GIVEN REQUEST: Without the pictures, return all of the material exactly as written.

SUPPLIED DATA:
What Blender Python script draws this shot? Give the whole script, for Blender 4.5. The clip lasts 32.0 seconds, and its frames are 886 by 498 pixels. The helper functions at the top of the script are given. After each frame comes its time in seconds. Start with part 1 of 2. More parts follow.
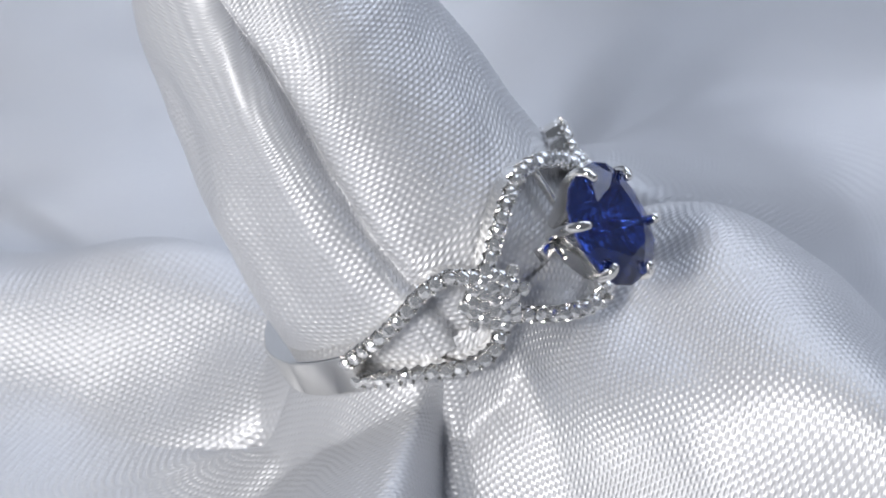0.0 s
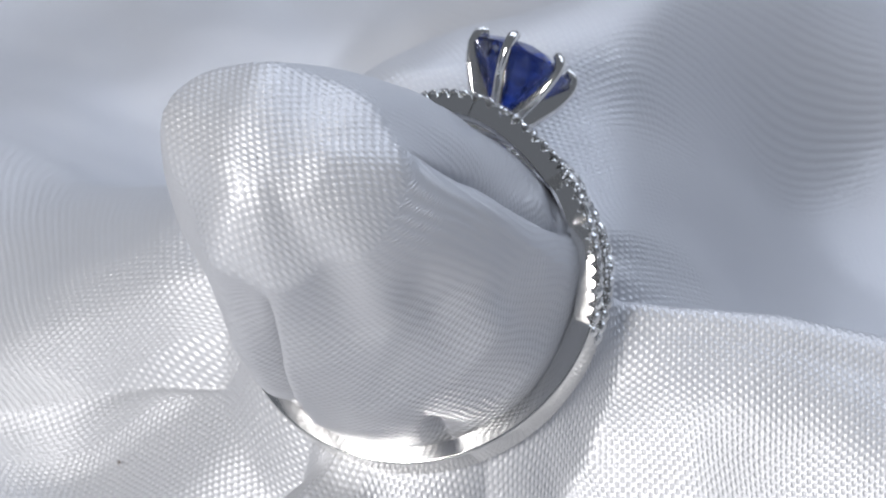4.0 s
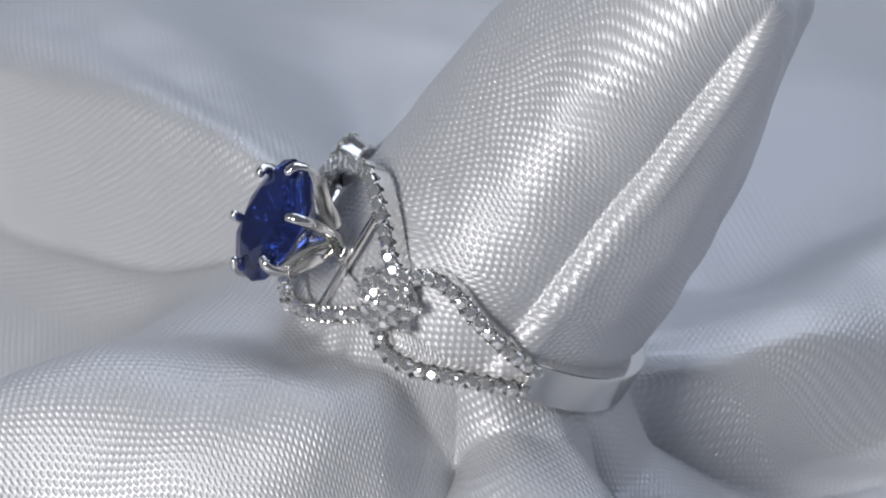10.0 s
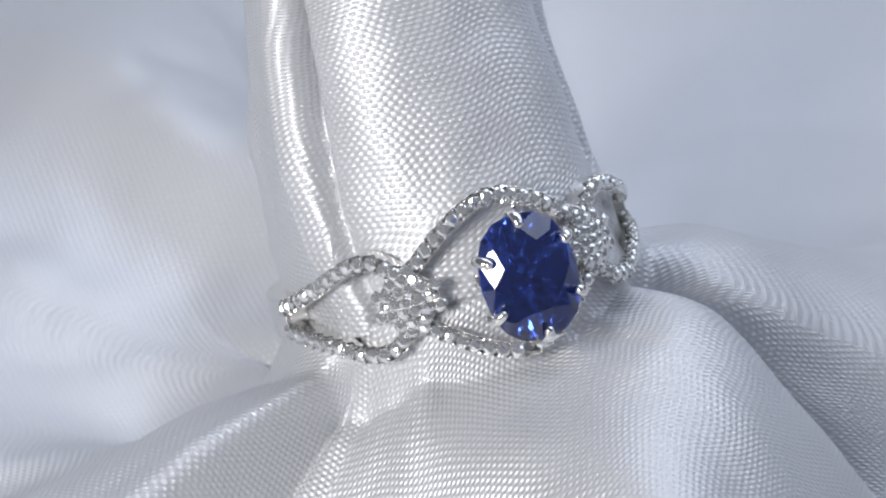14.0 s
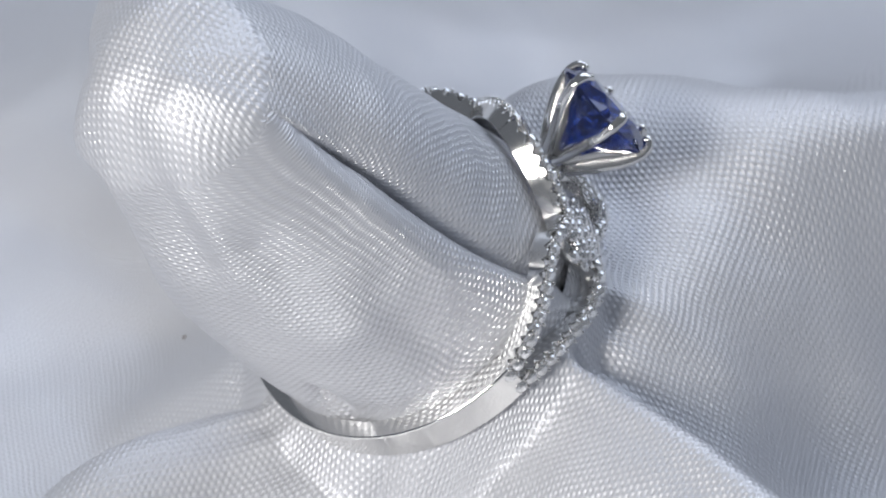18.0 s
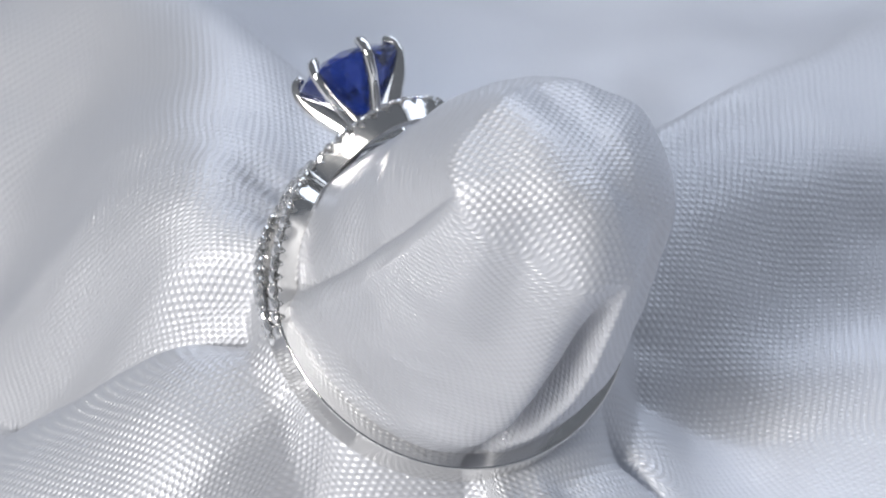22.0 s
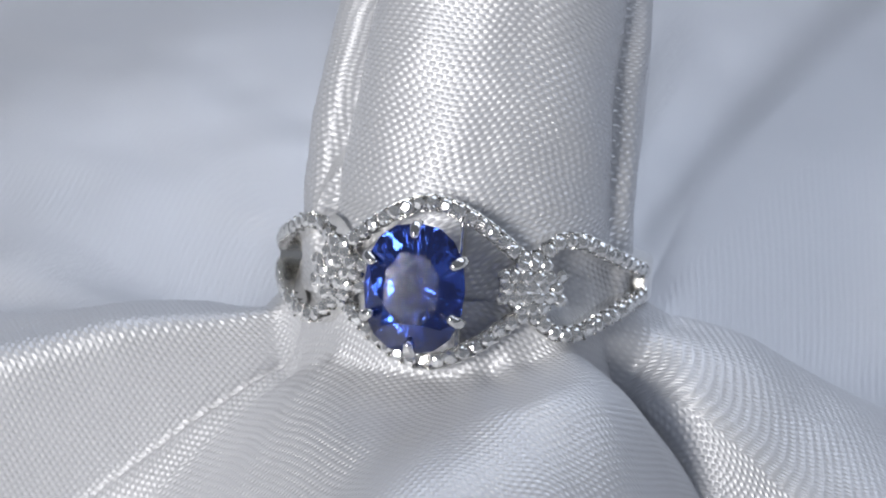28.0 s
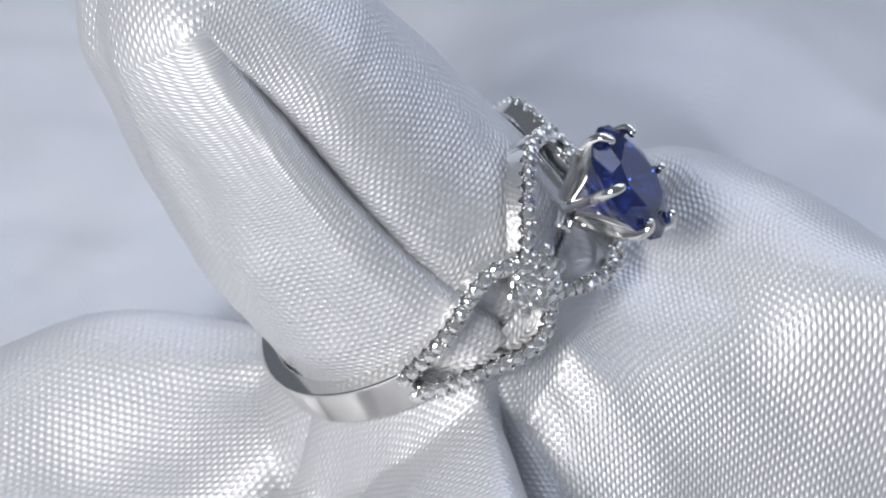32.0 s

ANSWER TO THIS TASK:
What Blender Python script draws this shot? Give the whole script, for Blender 4.5. The clip lasts 32.0 seconds, and its frames are 886 by 498 pixels. The helper functions at the top of the script are given. After each frame comes its time in seconds. Start with part 1 of 2. More parts follow.
0.0 s
4.0 s
10.0 s
14.0 s
18.0 s
22.0 s
28.0 s
32.0 s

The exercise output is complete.